#### Stored data:
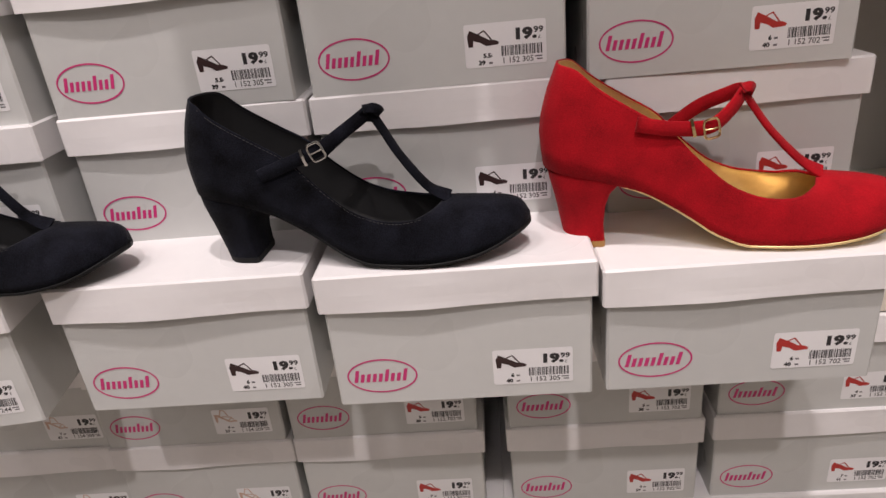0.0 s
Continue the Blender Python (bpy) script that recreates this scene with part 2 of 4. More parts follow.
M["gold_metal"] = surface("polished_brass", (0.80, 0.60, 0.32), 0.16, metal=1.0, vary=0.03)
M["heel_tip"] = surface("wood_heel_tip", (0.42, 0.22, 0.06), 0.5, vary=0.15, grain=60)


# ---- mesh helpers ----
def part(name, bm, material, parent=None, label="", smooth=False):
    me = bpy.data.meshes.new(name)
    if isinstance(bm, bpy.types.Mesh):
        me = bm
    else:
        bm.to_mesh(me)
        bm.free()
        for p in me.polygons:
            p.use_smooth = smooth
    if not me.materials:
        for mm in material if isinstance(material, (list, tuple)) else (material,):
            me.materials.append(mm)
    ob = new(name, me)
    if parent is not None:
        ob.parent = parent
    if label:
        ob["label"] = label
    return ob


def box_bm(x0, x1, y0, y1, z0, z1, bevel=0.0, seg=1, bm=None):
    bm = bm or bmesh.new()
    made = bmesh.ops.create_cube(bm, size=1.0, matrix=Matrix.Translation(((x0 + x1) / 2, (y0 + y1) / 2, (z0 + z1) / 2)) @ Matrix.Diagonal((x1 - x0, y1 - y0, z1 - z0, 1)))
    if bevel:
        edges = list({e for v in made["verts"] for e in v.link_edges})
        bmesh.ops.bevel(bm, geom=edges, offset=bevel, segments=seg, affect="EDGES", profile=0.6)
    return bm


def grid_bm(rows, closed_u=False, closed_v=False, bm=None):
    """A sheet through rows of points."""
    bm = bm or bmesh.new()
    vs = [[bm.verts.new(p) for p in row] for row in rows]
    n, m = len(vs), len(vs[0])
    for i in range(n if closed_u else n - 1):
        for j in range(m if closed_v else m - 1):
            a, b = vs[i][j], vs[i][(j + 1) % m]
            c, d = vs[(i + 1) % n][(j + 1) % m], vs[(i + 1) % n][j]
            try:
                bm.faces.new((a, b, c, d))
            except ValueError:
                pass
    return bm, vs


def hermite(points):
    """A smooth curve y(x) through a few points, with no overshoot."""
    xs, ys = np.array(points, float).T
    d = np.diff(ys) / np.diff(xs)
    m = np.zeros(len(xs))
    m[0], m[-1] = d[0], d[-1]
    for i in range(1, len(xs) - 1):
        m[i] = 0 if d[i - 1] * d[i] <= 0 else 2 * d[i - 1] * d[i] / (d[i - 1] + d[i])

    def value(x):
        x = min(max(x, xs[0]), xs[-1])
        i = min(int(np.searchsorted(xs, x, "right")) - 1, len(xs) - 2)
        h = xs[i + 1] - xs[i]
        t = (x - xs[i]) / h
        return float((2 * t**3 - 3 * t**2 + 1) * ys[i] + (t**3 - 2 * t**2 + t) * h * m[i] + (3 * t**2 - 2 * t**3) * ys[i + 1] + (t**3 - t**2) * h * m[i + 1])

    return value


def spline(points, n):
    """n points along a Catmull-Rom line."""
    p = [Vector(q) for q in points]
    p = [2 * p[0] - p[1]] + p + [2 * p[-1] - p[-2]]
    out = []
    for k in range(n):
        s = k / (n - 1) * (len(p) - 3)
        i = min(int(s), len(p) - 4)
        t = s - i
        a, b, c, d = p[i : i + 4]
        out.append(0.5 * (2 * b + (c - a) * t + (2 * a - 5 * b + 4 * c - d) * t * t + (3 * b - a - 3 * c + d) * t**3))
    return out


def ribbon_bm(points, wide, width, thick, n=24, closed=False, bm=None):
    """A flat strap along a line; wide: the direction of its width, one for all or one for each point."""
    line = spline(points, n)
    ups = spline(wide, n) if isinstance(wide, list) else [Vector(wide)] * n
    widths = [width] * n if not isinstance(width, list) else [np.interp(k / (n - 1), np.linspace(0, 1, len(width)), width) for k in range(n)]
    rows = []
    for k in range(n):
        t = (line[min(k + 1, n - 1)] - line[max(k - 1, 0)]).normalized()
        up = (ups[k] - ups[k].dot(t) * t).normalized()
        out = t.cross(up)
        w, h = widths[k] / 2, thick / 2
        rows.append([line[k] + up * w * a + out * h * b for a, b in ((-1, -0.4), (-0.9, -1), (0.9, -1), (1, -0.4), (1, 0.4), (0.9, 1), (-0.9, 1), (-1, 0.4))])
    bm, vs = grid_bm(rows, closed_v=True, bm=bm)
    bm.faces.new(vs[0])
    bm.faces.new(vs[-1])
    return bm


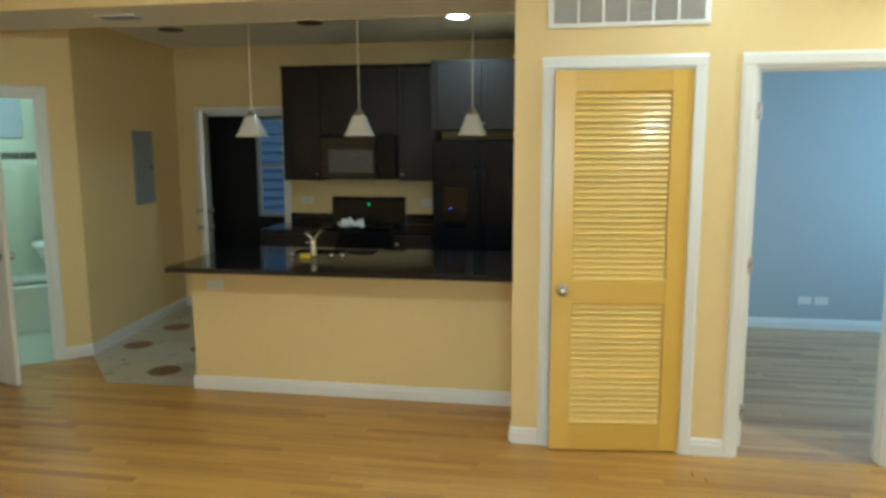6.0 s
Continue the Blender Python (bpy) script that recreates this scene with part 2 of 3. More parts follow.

#### To be done:
Excluding the pictures, reproduce every entry exactly as given.

#### Finished answer:
0.0 s
Continue the Blender Python (bpy) script that recreates this scene with part 2 of 4. More parts follow.
M["gold_metal"] = surface("polished_brass", (0.80, 0.60, 0.32), 0.16, metal=1.0, vary=0.03)
M["heel_tip"] = surface("wood_heel_tip", (0.42, 0.22, 0.06), 0.5, vary=0.15, grain=60)


# ---- mesh helpers ----
def part(name, bm, material, parent=None, label="", smooth=False):
    me = bpy.data.meshes.new(name)
    if isinstance(bm, bpy.types.Mesh):
        me = bm
    else:
        bm.to_mesh(me)
        bm.free()
        for p in me.polygons:
            p.use_smooth = smooth
    if not me.materials:
        for mm in material if isinstance(material, (list, tuple)) else (material,):
            me.materials.append(mm)
    ob = new(name, me)
    if parent is not None:
        ob.parent = parent
    if label:
        ob["label"] = label
    return ob


def box_bm(x0, x1, y0, y1, z0, z1, bevel=0.0, seg=1, bm=None):
    bm = bm or bmesh.new()
    made = bmesh.ops.create_cube(bm, size=1.0, matrix=Matrix.Translation(((x0 + x1) / 2, (y0 + y1) / 2, (z0 + z1) / 2)) @ Matrix.Diagonal((x1 - x0, y1 - y0, z1 - z0, 1)))
    if bevel:
        edges = list({e for v in made["verts"] for e in v.link_edges})
        bmesh.ops.bevel(bm, geom=edges, offset=bevel, segments=seg, affect="EDGES", profile=0.6)
    return bm


def grid_bm(rows, closed_u=False, closed_v=False, bm=None):
    """A sheet through rows of points."""
    bm = bm or bmesh.new()
    vs = [[bm.verts.new(p) for p in row] for row in rows]
    n, m = len(vs), len(vs[0])
    for i in range(n if closed_u else n - 1):
        for j in range(m if closed_v else m - 1):
            a, b = vs[i][j], vs[i][(j + 1) % m]
            c, d = vs[(i + 1) % n][(j + 1) % m], vs[(i + 1) % n][j]
            try:
                bm.faces.new((a, b, c, d))
            except ValueError:
                pass
    return bm, vs


def hermite(points):
    """A smooth curve y(x) through a few points, with no overshoot."""
    xs, ys = np.array(points, float).T
    d = np.diff(ys) / np.diff(xs)
    m = np.zeros(len(xs))
    m[0], m[-1] = d[0], d[-1]
    for i in range(1, len(xs) - 1):
        m[i] = 0 if d[i - 1] * d[i] <= 0 else 2 * d[i - 1] * d[i] / (d[i - 1] + d[i])

    def value(x):
        x = min(max(x, xs[0]), xs[-1])
        i = min(int(np.searchsorted(xs, x, "right")) - 1, len(xs) - 2)
        h = xs[i + 1] - xs[i]
        t = (x - xs[i]) / h
        return float((2 * t**3 - 3 * t**2 + 1) * ys[i] + (t**3 - 2 * t**2 + t) * h * m[i] + (3 * t**2 - 2 * t**3) * ys[i + 1] + (t**3 - t**2) * h * m[i + 1])

    return value


def spline(points, n):
    """n points along a Catmull-Rom line."""
    p = [Vector(q) for q in points]
    p = [2 * p[0] - p[1]] + p + [2 * p[-1] - p[-2]]
    out = []
    for k in range(n):
        s = k / (n - 1) * (len(p) - 3)
        i = min(int(s), len(p) - 4)
        t = s - i
        a, b, c, d = p[i : i + 4]
        out.append(0.5 * (2 * b + (c - a) * t + (2 * a - 5 * b + 4 * c - d) * t * t + (3 * b - a - 3 * c + d) * t**3))
    return out


def ribbon_bm(points, wide, width, thick, n=24, closed=False, bm=None):
    """A flat strap along a line; wide: the direction of its width, one for all or one for each point."""
    line = spline(points, n)
    ups = spline(wide, n) if isinstance(wide, list) else [Vector(wide)] * n
    widths = [width] * n if not isinstance(width, list) else [np.interp(k / (n - 1), np.linspace(0, 1, len(width)), width) for k in range(n)]
    rows = []
    for k in range(n):
        t = (line[min(k + 1, n - 1)] - line[max(k - 1, 0)]).normalized()
        up = (ups[k] - ups[k].dot(t) * t).normalized()
        out = t.cross(up)
        w, h = widths[k] / 2, thick / 2
        rows.append([line[k] + up * w * a + out * h * b for a, b in ((-1, -0.4), (-0.9, -1), (0.9, -1), (1, -0.4), (1, 0.4), (0.9, 1), (-0.9, 1), (-1, 0.4))])
    bm, vs = grid_bm(rows, closed_v=True, bm=bm)
    bm.faces.new(vs[0])
    bm.faces.new(vs[-1])
    return bm


6.0 s
Continue the Blender Python (bpy) script that recreates this scene with part 2 of 3. More parts follow.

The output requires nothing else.